[Written instruction]:
Each entry must be given again exactly; images do not belong in the copy.

[Exercise input]:
+++
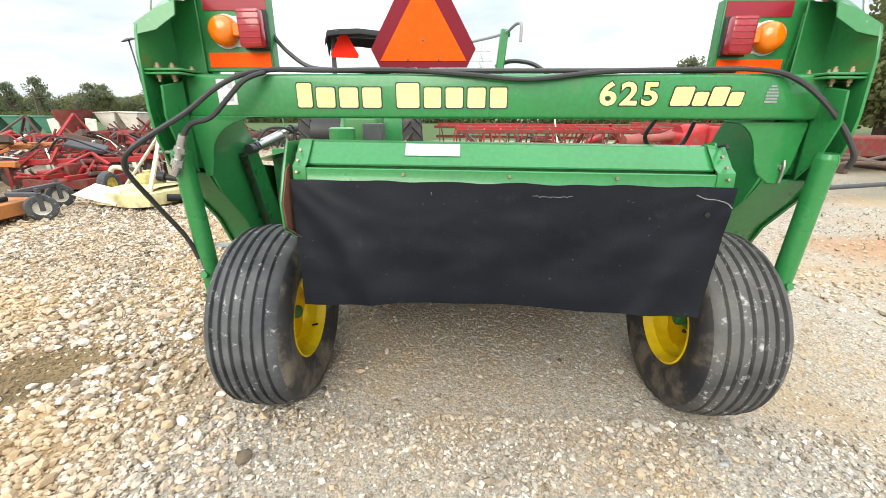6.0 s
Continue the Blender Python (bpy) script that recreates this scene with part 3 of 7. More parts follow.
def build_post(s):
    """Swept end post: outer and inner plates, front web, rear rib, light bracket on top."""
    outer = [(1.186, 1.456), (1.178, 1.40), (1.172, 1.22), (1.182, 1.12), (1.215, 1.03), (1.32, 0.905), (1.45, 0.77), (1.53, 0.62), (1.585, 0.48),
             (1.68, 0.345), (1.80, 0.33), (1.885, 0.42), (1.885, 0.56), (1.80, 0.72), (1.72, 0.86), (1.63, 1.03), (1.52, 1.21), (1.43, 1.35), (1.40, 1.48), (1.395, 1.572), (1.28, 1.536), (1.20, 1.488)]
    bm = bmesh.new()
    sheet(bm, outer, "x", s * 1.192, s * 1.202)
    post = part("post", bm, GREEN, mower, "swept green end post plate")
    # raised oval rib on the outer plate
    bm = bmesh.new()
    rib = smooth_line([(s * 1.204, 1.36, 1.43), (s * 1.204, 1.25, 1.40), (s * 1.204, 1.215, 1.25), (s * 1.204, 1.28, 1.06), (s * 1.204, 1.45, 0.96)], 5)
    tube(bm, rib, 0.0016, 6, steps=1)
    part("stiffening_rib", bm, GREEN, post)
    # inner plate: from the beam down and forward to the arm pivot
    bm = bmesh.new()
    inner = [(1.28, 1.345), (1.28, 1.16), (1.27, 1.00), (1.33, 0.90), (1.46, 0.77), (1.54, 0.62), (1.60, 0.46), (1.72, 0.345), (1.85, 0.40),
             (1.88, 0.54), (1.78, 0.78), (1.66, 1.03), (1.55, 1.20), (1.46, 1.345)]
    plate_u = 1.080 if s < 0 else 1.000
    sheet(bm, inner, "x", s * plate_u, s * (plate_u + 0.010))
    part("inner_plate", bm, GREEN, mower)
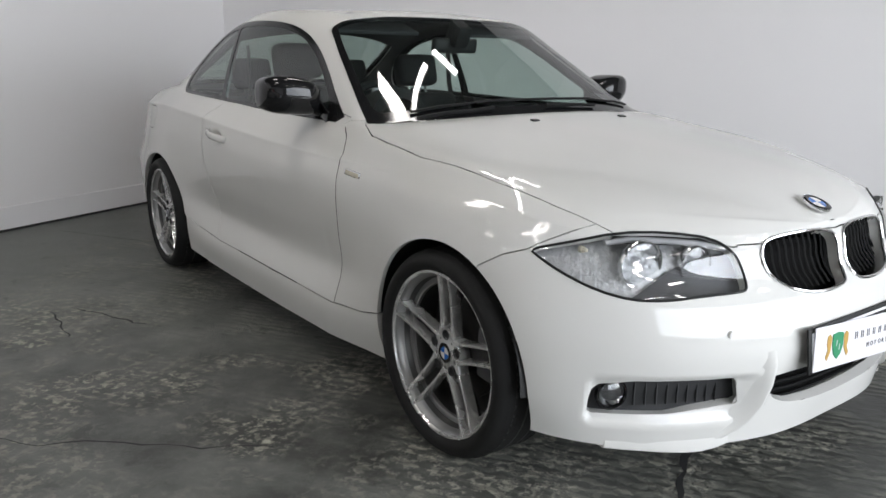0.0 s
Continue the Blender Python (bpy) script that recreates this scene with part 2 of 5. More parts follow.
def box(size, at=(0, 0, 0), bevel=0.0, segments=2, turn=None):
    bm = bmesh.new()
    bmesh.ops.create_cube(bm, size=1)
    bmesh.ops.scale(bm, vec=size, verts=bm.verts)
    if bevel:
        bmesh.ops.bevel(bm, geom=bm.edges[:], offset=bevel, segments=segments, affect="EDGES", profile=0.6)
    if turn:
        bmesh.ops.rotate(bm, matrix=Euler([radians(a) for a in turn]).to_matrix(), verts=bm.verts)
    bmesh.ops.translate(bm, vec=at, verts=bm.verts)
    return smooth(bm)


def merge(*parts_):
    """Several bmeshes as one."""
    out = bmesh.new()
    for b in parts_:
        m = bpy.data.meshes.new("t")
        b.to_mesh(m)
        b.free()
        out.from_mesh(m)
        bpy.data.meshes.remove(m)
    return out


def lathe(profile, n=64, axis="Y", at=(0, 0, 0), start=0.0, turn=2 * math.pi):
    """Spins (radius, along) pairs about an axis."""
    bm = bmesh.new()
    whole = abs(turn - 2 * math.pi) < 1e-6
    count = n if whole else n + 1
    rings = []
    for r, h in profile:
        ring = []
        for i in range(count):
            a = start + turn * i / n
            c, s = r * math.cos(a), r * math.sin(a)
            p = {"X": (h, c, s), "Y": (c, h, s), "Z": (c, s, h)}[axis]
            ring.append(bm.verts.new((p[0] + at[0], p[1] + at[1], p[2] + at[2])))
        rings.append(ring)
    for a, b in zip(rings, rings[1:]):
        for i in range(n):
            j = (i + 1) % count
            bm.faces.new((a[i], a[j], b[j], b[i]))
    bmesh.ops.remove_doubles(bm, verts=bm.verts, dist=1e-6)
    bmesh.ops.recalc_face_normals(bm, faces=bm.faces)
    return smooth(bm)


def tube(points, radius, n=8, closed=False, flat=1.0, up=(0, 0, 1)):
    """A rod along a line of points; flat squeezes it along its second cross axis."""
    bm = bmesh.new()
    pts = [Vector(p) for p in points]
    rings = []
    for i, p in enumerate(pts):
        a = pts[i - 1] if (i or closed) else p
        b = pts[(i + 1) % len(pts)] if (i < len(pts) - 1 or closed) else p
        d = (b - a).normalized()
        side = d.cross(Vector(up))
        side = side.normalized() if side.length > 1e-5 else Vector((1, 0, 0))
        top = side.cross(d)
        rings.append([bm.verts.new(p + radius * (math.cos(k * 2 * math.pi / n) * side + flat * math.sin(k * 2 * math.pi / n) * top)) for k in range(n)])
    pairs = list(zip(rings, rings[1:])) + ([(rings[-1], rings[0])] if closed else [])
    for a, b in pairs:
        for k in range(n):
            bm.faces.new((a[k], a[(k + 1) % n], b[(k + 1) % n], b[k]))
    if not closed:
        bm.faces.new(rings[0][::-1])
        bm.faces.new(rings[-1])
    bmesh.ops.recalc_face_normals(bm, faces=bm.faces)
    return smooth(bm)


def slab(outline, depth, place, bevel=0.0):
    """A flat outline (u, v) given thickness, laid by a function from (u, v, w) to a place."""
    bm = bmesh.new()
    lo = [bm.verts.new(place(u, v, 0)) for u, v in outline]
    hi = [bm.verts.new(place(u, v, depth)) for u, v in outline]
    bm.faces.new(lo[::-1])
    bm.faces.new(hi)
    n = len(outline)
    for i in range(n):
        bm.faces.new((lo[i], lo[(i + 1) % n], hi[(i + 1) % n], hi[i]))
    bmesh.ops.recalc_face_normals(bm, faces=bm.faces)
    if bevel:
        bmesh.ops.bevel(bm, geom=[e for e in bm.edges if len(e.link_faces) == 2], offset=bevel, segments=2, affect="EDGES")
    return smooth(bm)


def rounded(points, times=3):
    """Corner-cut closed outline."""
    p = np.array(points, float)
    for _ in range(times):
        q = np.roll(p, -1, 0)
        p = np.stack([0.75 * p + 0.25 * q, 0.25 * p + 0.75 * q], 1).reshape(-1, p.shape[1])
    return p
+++
[Finished exercise]:
6.0 s
Continue the Blender Python (bpy) script that recreates this scene with part 3 of 7. More parts follow.
def build_post(s):
    """Swept end post: outer and inner plates, front web, rear rib, light bracket on top."""
    outer = [(1.186, 1.456), (1.178, 1.40), (1.172, 1.22), (1.182, 1.12), (1.215, 1.03), (1.32, 0.905), (1.45, 0.77), (1.53, 0.62), (1.585, 0.48),
             (1.68, 0.345), (1.80, 0.33), (1.885, 0.42), (1.885, 0.56), (1.80, 0.72), (1.72, 0.86), (1.63, 1.03), (1.52, 1.21), (1.43, 1.35), (1.40, 1.48), (1.395, 1.572), (1.28, 1.536), (1.20, 1.488)]
    bm = bmesh.new()
    sheet(bm, outer, "x", s * 1.192, s * 1.202)
    post = part("post", bm, GREEN, mower, "swept green end post plate")
    # raised oval rib on the outer plate
    bm = bmesh.new()
    rib = smooth_line([(s * 1.204, 1.36, 1.43), (s * 1.204, 1.25, 1.40), (s * 1.204, 1.215, 1.25), (s * 1.204, 1.28, 1.06), (s * 1.204, 1.45, 0.96)], 5)
    tube(bm, rib, 0.0016, 6, steps=1)
    part("stiffening_rib", bm, GREEN, post)
    # inner plate: from the beam down and forward to the arm pivot
    bm = bmesh.new()
    inner = [(1.28, 1.345), (1.28, 1.16), (1.27, 1.00), (1.33, 0.90), (1.46, 0.77), (1.54, 0.62), (1.60, 0.46), (1.72, 0.345), (1.85, 0.40),
             (1.88, 0.54), (1.78, 0.78), (1.66, 1.03), (1.55, 1.20), (1.46, 1.345)]
    plate_u = 1.080 if s < 0 else 1.000
    sheet(bm, inner, "x", s * plate_u, s * (plate_u + 0.010))
    part("inner_plate", bm, GREEN, mower)
0.0 s
Continue the Blender Python (bpy) script that recreates this scene with part 2 of 5. More parts follow.
def box(size, at=(0, 0, 0), bevel=0.0, segments=2, turn=None):
    bm = bmesh.new()
    bmesh.ops.create_cube(bm, size=1)
    bmesh.ops.scale(bm, vec=size, verts=bm.verts)
    if bevel:
        bmesh.ops.bevel(bm, geom=bm.edges[:], offset=bevel, segments=segments, affect="EDGES", profile=0.6)
    if turn:
        bmesh.ops.rotate(bm, matrix=Euler([radians(a) for a in turn]).to_matrix(), verts=bm.verts)
    bmesh.ops.translate(bm, vec=at, verts=bm.verts)
    return smooth(bm)


def merge(*parts_):
    """Several bmeshes as one."""
    out = bmesh.new()
    for b in parts_:
        m = bpy.data.meshes.new("t")
        b.to_mesh(m)
        b.free()
        out.from_mesh(m)
        bpy.data.meshes.remove(m)
    return out


def lathe(profile, n=64, axis="Y", at=(0, 0, 0), start=0.0, turn=2 * math.pi):
    """Spins (radius, along) pairs about an axis."""
    bm = bmesh.new()
    whole = abs(turn - 2 * math.pi) < 1e-6
    count = n if whole else n + 1
    rings = []
    for r, h in profile:
        ring = []
        for i in range(count):
            a = start + turn * i / n
            c, s = r * math.cos(a), r * math.sin(a)
            p = {"X": (h, c, s), "Y": (c, h, s), "Z": (c, s, h)}[axis]
            ring.append(bm.verts.new((p[0] + at[0], p[1] + at[1], p[2] + at[2])))
        rings.append(ring)
    for a, b in zip(rings, rings[1:]):
        for i in range(n):
            j = (i + 1) % count
            bm.faces.new((a[i], a[j], b[j], b[i]))
    bmesh.ops.remove_doubles(bm, verts=bm.verts, dist=1e-6)
    bmesh.ops.recalc_face_normals(bm, faces=bm.faces)
    return smooth(bm)


def tube(points, radius, n=8, closed=False, flat=1.0, up=(0, 0, 1)):
    """A rod along a line of points; flat squeezes it along its second cross axis."""
    bm = bmesh.new()
    pts = [Vector(p) for p in points]
    rings = []
    for i, p in enumerate(pts):
        a = pts[i - 1] if (i or closed) else p
        b = pts[(i + 1) % len(pts)] if (i < len(pts) - 1 or closed) else p
        d = (b - a).normalized()
        side = d.cross(Vector(up))
        side = side.normalized() if side.length > 1e-5 else Vector((1, 0, 0))
        top = side.cross(d)
        rings.append([bm.verts.new(p + radius * (math.cos(k * 2 * math.pi / n) * side + flat * math.sin(k * 2 * math.pi / n) * top)) for k in range(n)])
    pairs = list(zip(rings, rings[1:])) + ([(rings[-1], rings[0])] if closed else [])
    for a, b in pairs:
        for k in range(n):
            bm.faces.new((a[k], a[(k + 1) % n], b[(k + 1) % n], b[k]))
    if not closed:
        bm.faces.new(rings[0][::-1])
        bm.faces.new(rings[-1])
    bmesh.ops.recalc_face_normals(bm, faces=bm.faces)
    return smooth(bm)


def slab(outline, depth, place, bevel=0.0):
    """A flat outline (u, v) given thickness, laid by a function from (u, v, w) to a place."""
    bm = bmesh.new()
    lo = [bm.verts.new(place(u, v, 0)) for u, v in outline]
    hi = [bm.verts.new(place(u, v, depth)) for u, v in outline]
    bm.faces.new(lo[::-1])
    bm.faces.new(hi)
    n = len(outline)
    for i in range(n):
        bm.faces.new((lo[i], lo[(i + 1) % n], hi[(i + 1) % n], hi[i]))
    bmesh.ops.recalc_face_normals(bm, faces=bm.faces)
    if bevel:
        bmesh.ops.bevel(bm, geom=[e for e in bm.edges if len(e.link_faces) == 2], offset=bevel, segments=2, affect="EDGES")
    return smooth(bm)


def rounded(points, times=3):
    """Corner-cut closed outline."""
    p = np.array(points, float)
    for _ in range(times):
        q = np.roll(p, -1, 0)
        p = np.stack([0.75 * p + 0.25 * q, 0.25 * p + 0.75 * q], 1).reshape(-1, p.shape[1])
    return p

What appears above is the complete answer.